On Fri, 9 Jun 2017 08:59:02 -0700, Charles Mills wrote:

>31-bit C can use non-standard (whatever that means) XPLINK linkage.

Standard linkage uses register 13 to hold the address of a 72-byte 
save area when a program is caller. The called program uses the area 
pointed to by register 13 to save its caller's registers. Registers 14 
and 15 contain the return and entry point address. Register 1 contains 
the address of a parameter list.

XPLINK uses different registersDetails ire in the LE Vendor Interfaces 
manual.
>
>64-bit C only uses XPLINK.

Yes.

>-----Original Message-----
>From: IBM Mainframe Assembler List [mailto:[email protected]] On 
>Behalf Of Swarbrick, Frank
>Sent: Friday, June 9, 2017 8:54 AM
>To: [email protected]
>Subject: Re: Save areas (not XPLINK).
>
>>You say "COBOL, and other LE languages, use only standard linkage". 
>>Is this true for 64-bit C/C++ and PL/I?  
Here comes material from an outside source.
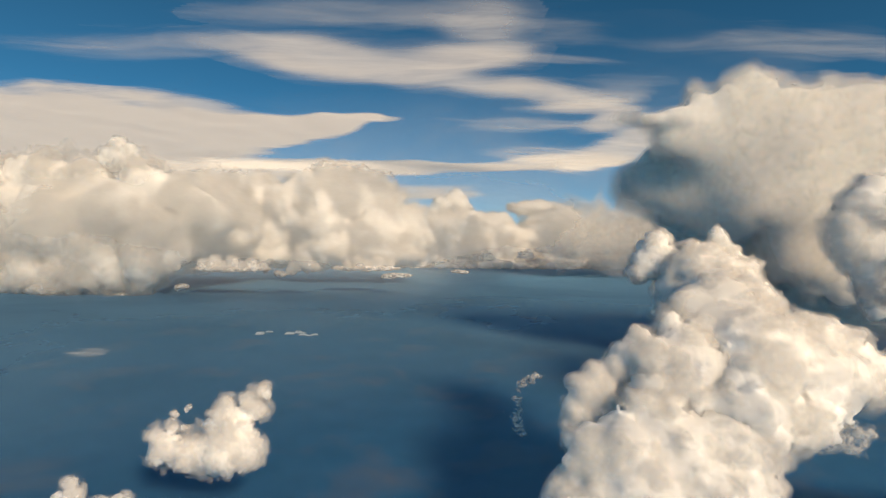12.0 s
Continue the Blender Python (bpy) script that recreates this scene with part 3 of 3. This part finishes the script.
tagged(cloud("cloud_shred", "thin upright white shred of cloud", scraps([(-92, 570, 130), (-106, 570, 124), (-116, 570, 112), (-114, 570, 90), (-118, 570, 76), (-106, 570, 66)], 44, 1.4, 3.4, 1.4, 41), 0.7, 5, 0.45, 41, shred, SHREDS, 1.2, 2, 0.4, thin=0.45), kind="stuff")
cloud("cloud_shred", "small flat white shred of cloud", DRIFT_B, 0.9, 7, 0.35, 43, shred, SHREDS, 2.0, 4, thin=0.35)
veil("cloud_shred", "faint flat grey-white shred of cloud", 124, [(-671, 693, 20, 26, 0.5), (-690, 700, 13, 20, 0.4), (-655, 682, 10, 16, 0.4)], 3, veil_material("shred_veil", WHITE, 2.0, 16, 0.5, 1.6, 0.3, 0.25, 1.5), 2, SHREDS)
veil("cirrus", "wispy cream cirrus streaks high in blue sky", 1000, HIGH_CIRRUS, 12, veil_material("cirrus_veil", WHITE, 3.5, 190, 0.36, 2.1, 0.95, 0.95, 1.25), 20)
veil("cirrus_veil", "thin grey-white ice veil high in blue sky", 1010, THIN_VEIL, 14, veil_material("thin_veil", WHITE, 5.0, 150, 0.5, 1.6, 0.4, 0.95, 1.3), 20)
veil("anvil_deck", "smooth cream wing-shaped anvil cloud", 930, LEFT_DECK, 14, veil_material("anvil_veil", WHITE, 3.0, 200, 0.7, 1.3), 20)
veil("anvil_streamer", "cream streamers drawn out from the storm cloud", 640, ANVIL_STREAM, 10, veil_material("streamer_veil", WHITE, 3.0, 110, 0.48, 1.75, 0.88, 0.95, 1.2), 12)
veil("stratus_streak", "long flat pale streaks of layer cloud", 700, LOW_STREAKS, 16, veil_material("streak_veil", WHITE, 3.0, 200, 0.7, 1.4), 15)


# ---- white heaps on the lowland ----
def salt_heap(x, y, wide, deep, turn):
    """A long ridged heap of white salt on a low earth pad."""
    whole = tagged(new("salt_heap"), "bright white ridged salt heap on dark lowland", "salt heap", "salt heaps")
    whole.matrix_world = pose(x, y, 0, 0, 0, turn)
    # the ridge is an added shape: its slopes catch more sun than flat pans
    for what, w, d, low, high, mat in (("pad", wide + 4, deep + 4, 0.0, 1.0, bank_earth), ("salt", wide, deep, 1.0, 0.42 * deep, salt_white)):
        bm = bmesh.new()
        bmesh.ops.create_cube(bm, size=1.0, matrix=Matrix.Translation((0, 0, (low + high) / 2)) @ Matrix.Diagonal((w, d, high - low, 1)))
        bmesh.ops.subdivide_edges(bm, edges=[e for e in bm.edges if abs(e.verts[0].co.x - e.verts[1].co.x) > 1], cuts=4)
        for v in bm.verts:
            if what == "salt" and v.co.z > low + 0.1:
                v.co.y *= 0.25
                v.co.x *= 0.86
                v.co.z += 0.12 * high * noise.noise(Vector((v.co.x * 0.3 + x, v.co.y, 0.5)))
            v.co.x += 0.15 * v.co.y
        me = bpy.data.meshes.new(what)
        bm.to_mesh(me)
        bm.free()
        me.materials.append(mat)
        ob = new(what, me)
        ob.parent = whole


def plain(name, colour, scale, spread):
    m, ns, ln = material(name)
    out, skin, spots, ramp = ns.new("ShaderNodeOutputMaterial"), node(ns, "BsdfPrincipled", Roughness=0.8), node(ns, "TexNoise", Scale=scale, Detail=5.0), ns.new("ShaderNodeValToRGB")
    where = ns.new("ShaderNodeNewGeometry")
    ln.new(where.outputs["Position"], spots.inputs["Vector"])
    ramp.color_ramp.elements[0].color = (*[c * spread for c in colour], 1)
    ramp.color_ramp.elements[1].color = (*colour, 1)
    ln.new(spots.outputs["Fac"], ramp.inputs[0])
    ln.new(ramp.outputs[0], skin.inputs["Base Color"])
    ln.new(skin.outputs[0], out.inputs[0])
    return m


salt_white, bank_earth = plain("salt_white", (0.93, 0.93, 0.92), 0.1, 0.9), plain("bank_earth", (0.2, 0.24, 0.28), 0.1, 0.7)
for x, y, wide, deep, turn in ((-742, 1535, 22, 24, 8), (-726, 1570, 20, 14, -10), (-655, 1545, 26, 20, 5), (-628, 1560, 30, 16, -6), (-610, 1528, 24, 14, 10), (-640, 1585, 18, 12, 0), (-578, 1532, 22, 14, 14), (-590, 1516, 16, 9, 0)):
    salt_heap(x, y, wide, 0.75 * deep, turn)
You are correct. C and C++ use XPLINK (if AMODE 31) or XPLINK-64 
(if AMODE 64). I don't know for sure if 31-bit C programs can be 
made to use standard linkage upon entry. AMODE 64 PL/I uses 
XPLINK-64.

And, BTW, LE uses a modified standard linkage, with the NAB (address 
of the Next Available Byte) in the word immediately following the 
72-byte save area. The NAB is used upon entry to provide the called 
program with an address for it to use for its own save area after 
saving the caller's registers.

>>Isn't the pragma linkage in C and the extern "linkage specifier" used to 
>>specify alternative linkages?

Yes. That is used when calling a program that uses standard linkage.